**The records**
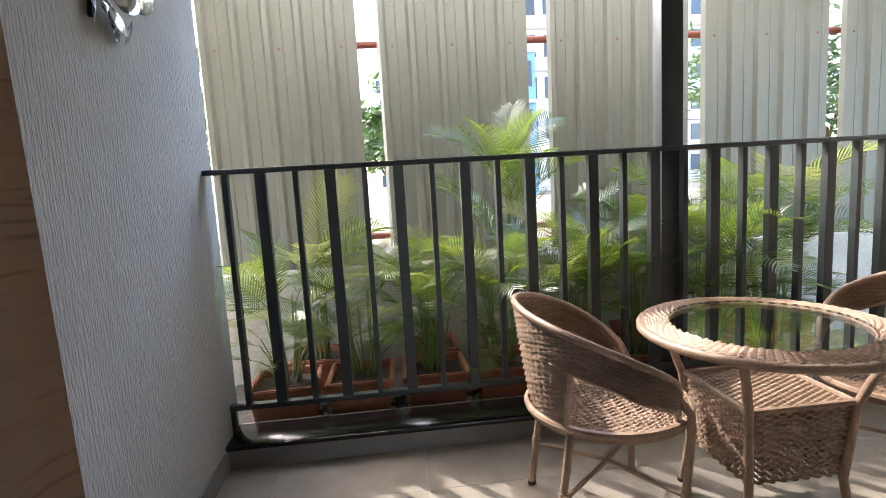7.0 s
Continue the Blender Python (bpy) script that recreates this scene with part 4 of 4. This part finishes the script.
def sheet_mesh(w, h):
    bm = bmesh.new()
    pitch, xs = 0.2, []
    x = 0.0
    while x < w - 0.02:
        for dx, d in ((0.0, 0.0), (0.018, -0.028), (0.048, -0.028), (0.066, 0.0), (0.125, 0.0), (0.13, -0.004), (0.135, 0.0)):
            if x + dx <= w:
                xs.append((x + dx, d))
        x += pitch
    xs.append((w, 0.0))
    rows = [[bm.verts.new((a, b, h * j / 6)) for a, b in xs] for j in range(7)]
    for r0, r1 in zip(rows, rows[1:]):
        for q in range(len(xs) - 1):
            bm.faces.new((r0[q], r0[q + 1], r1[q + 1], r1[q]))
    return thicken(bm, 0.0015)


FY = 2.97
rng = random.Random(31)
for x0, x1 in ((-2.78, -1.70), (-1.58, -0.50), (-0.385, 0.616), (0.751, 1.769), (1.89, 2.905), (3.01, 4.0), (4.08, 5.0), (5.065, 6.1), (6.2, 7.2)):
    t = thing("fence_sheet", "off-white painted corrugated steel hoarding sheet", "fence panel", (x0, FY, 0.38), group="hoarding sheets")
    t.matrix_world = pose(x0, FY + rng.uniform(-0.02, 0.02), 0.38, rng.uniform(-0.4, 0.4), rng.uniform(-0.35, 0.35), rng.uniform(-1, 1))
    part("sheet", sheet_mesh(x1 - x0, 2.0), "sheet", t, smooth=True, angle=20)
    for z in (0.42, 1.71):
        part("bracket", box((0.42, 0.004, z - 0.02), (0.48, 0.075, z + 0.02)), "redpipe", t, smooth=False)
    for q in range(3):
        part("bolt", tube([(0.1 + q * 0.4, -0.006, 1.68), (0.1 + q * 0.4, 0.002, 1.68)], 0.008, 8), "redpipe", t)
fp = thing("fence_pipe", "rusty red horizontal pipe holding the hoarding sheets", "pipe", (0, 0, 0))
part("upper_pipe", tube([(-2.8, FY + 0.07, 2.09), (7.8, FY + 0.07, 2.09)], 0.024, 10), "redpipe", fp)
part("lower_pipe", tube([(-2.8, FY + 0.07, 0.8), (7.8, FY + 0.07, 0.8)], 0.024, 10), "redpipe", fp)
for x in (-2.2, 1.2, 4.5, 6.6):
    part("upright", tube([(x, FY + 0.12, -0.1), (x, FY + 0.12, 2.2)], 0.026, 10), "redpipe", fp)

# ---------------------------------------------------------------- beyond the fence
bm = bmesh.new()
bmesh.ops.create_grid(bm, x_segments=2, y_segments=2, size=600, matrix=Matrix.Translation((0, 590, -0.15)))
setting("ground", bm, "ground", "dry bare earth reaching to the horizon", "ground")


def tower(x0, x1, y0, y1, h, wallm, storeys, cols, label):
    t = thing("apartment_tower", label, "building", (x0, y0, -0.15))
    w = x1 - x0
    part("wall", box((0, 0, 0), (w, y1 - y0, h)), wallm, t, smooth=False)
    part("roof", box((-0.15, -0.15, h), (w + 0.15, y1 - y0 + 0.15, h + 0.5)), "tower", t, smooth=False)
    sh = h / storeys
    cw = w / cols
    pane = fm = None
    for j in range(storeys):
        for i in range(cols):
            x, z = i * cw + cw * 0.22, j * sh + sh * 0.3
            if pane is None:
                win = part("window", box((0, -0.10, 0), (cw * 0.56, -0.001, sh * 0.52)), "towerglass", t, smooth=False)
                win.location = (x, 0, z)
                pane = win.data
            else:
                share("window", pane, t, pose(x, 0, z))
        if j:
            part("ledge", box((0, -0.35, j * sh - 0.12), (w, -0.002, j * sh + 0.06)), "tower", t, smooth=False)
    return t


tower(8.6, 19.0, 40, 52, 34, "tower", 11, 7, "tall white apartment tower with rows of windows")
tower(0.1, 1.6, 62, 70, 13.5, "tower", 5, 2, "distant pale apartment block with windows")
tower(9.4, 10.6, 33, 36, 9.0, "bluetower", 3, 1, "blue clad block in front of the tower")
tower(26.0, 36.0, 50, 60, 24, "tower", 8, 6, "pale apartment block beyond the site")


def tree(x, y, h, r, seed):
    t = thing("tree", "leafy green tree standing behind the hoarding", "tree", (x, y, -0.15))
    rng = random.Random(seed)
    bm = bmesh.new()
    add_tube(bm, [(0, 0, 0), (0.05, 0.03, h * 0.3), (0.0, 0.0, h * 0.6)], [h * 0.035, h * 0.026, h * 0.014], 8)
    ends = []
    for k in range(9):
        a, e = 2 * math.pi * k / 9 + rng.uniform(-0.3, 0.3), rng.uniform(0.5, 1.0)
        p = Vector((math.cos(a) * r * e * 0.8, math.sin(a) * r * e * 0.8, h * rng.uniform(0.5, 0.95)))
        add_tube(bm, [(0, 0, h * rng.uniform(0.3, 0.5)), p * 0.55 + Vector((0, 0, h * 0.22)), p], [h * 0.012, h * 0.008, h * 0.003], 6)
        ends.append(p)
    part("trunk", bm, "bark", t)
    vs, fs = [], []
    for p in ends * 7:
        c = p + Vector((rng.gauss(0, r * 0.22), rng.gauss(0, r * 0.22), rng.gauss(0, r * 0.2)))
        for q in range(34):
            o = c + Vector((rng.gauss(0, r * 0.11), rng.gauss(0, r * 0.11), rng.gauss(0, r * 0.09)))
            u = Vector((rng.gauss(0, 1), rng.gauss(0, 1), rng.gauss(0, 0.6))).normalized() * 0.13
            w = u.orthogonal().normalized() * 0.05
            b = len(vs)
            vs += [o - u, o + w, o + u, o - w]
            fs.append((b, b + 1, b + 2, b + 3))
    me = bpy.data.meshes.new("crown")
    me.from_pydata(vs, [], fs)
    me.materials.append(M["treeleaf"])
    cr = new("crown", me)
    cr.parent = t
    return t


tree(-0.6, 12.0, 3.4, 1.5, 1)
tree(0.9, 15.5, 3.6, 1.6, 2)
tree(9.5, 11.0, 4.6, 1.6, 3)
tree(13.0, 13.0, 3.6, 1.7, 4)
tree(-3.5, 11.0, 3.8, 1.7, 5)

# ---------------------------------------------------------------- floor tiles


def tiles(floor, xs, ys, material, gap, clip):
    done = {}
    for a, b in zip(xs, xs[1:]):
        for c, d in zip(ys, ys[1:]):
            a2, b2, c2, d2 = max(a, clip[0]), min(b, clip[1]), max(c, clip[2]), min(d, clip[3])
            if b2 - a2 < 0.02 or d2 - c2 < 0.02:
                continue
            key = (round(b2 - a2, 3), round(d2 - c2, 3))
            if key not in done:
                w, h = key
                done[key] = finish(box((-w / 2 + gap, -h / 2 + gap, -0.006), (w / 2 - gap, h / 2 - gap, 0.0), 0.0008, 1), "tile", material, floor, False)
                ob = done[key]
            else:
                ob = share("tile", done[key].data, floor, Matrix())
            ob.matrix_basis = pose((a2 + b2) / 2, (c2 + d2) / 2, 0)


fl, fb = bpy.data.objects["floor_living"], bpy.data.objects["floor_balcony"]
tiles(fl, [1.688 - 1.78 * 3, 1.688 - 1.78 * 2, 1.688 - 1.78, 1.688, 1.688 + 1.78], [-0.56 - 0.75 * k for k in range(13, -2, -1)], "tile", 0.0019, (-4.2, RX, BACK, -0.134))
tiles(fb, [-0.37 + 0.6 * k for k in range(8)], [0.0 - 0.6, 0.0, 0.60, 1.20, 1.80], "btile", 0.0009, (0.0, BW, 0.001, BD))
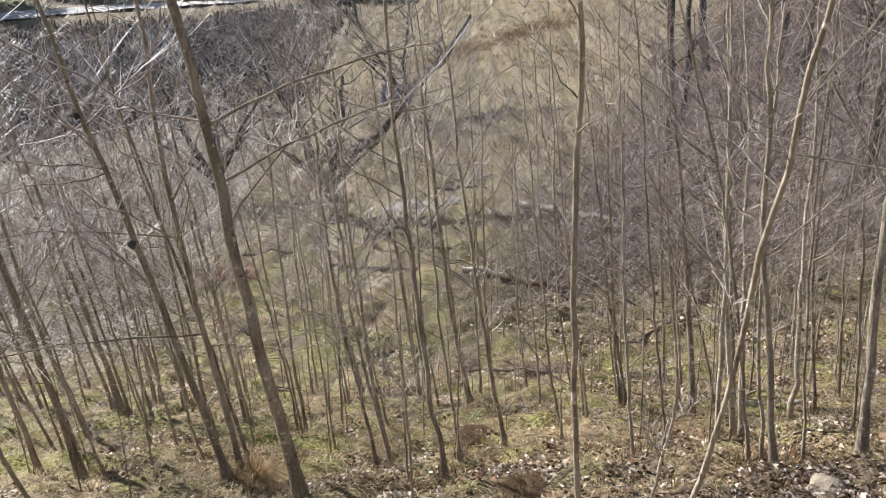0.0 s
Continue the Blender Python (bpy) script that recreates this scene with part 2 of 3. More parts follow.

**What is expected**
Only the lines from the one containing "finishes the script." through the one containing "return thicken(bm, 0.0015)" are to be retyped, both boundary lines included, with no other material.

**Solution to this exercise**
Continue the Blender Python (bpy) script that recreates this scene with part 4 of 4. This part finishes the script.
def sheet_mesh(w, h):
    bm = bmesh.new()
    pitch, xs = 0.2, []
    x = 0.0
    while x < w - 0.02:
        for dx, d in ((0.0, 0.0), (0.018, -0.028), (0.048, -0.028), (0.066, 0.0), (0.125, 0.0), (0.13, -0.004), (0.135, 0.0)):
            if x + dx <= w:
                xs.append((x + dx, d))
        x += pitch
    xs.append((w, 0.0))
    rows = [[bm.verts.new((a, b, h * j / 6)) for a, b in xs] for j in range(7)]
    for r0, r1 in zip(rows, rows[1:]):
        for q in range(len(xs) - 1):
            bm.faces.new((r0[q], r0[q + 1], r1[q + 1], r1[q]))
    return thicken(bm, 0.0015)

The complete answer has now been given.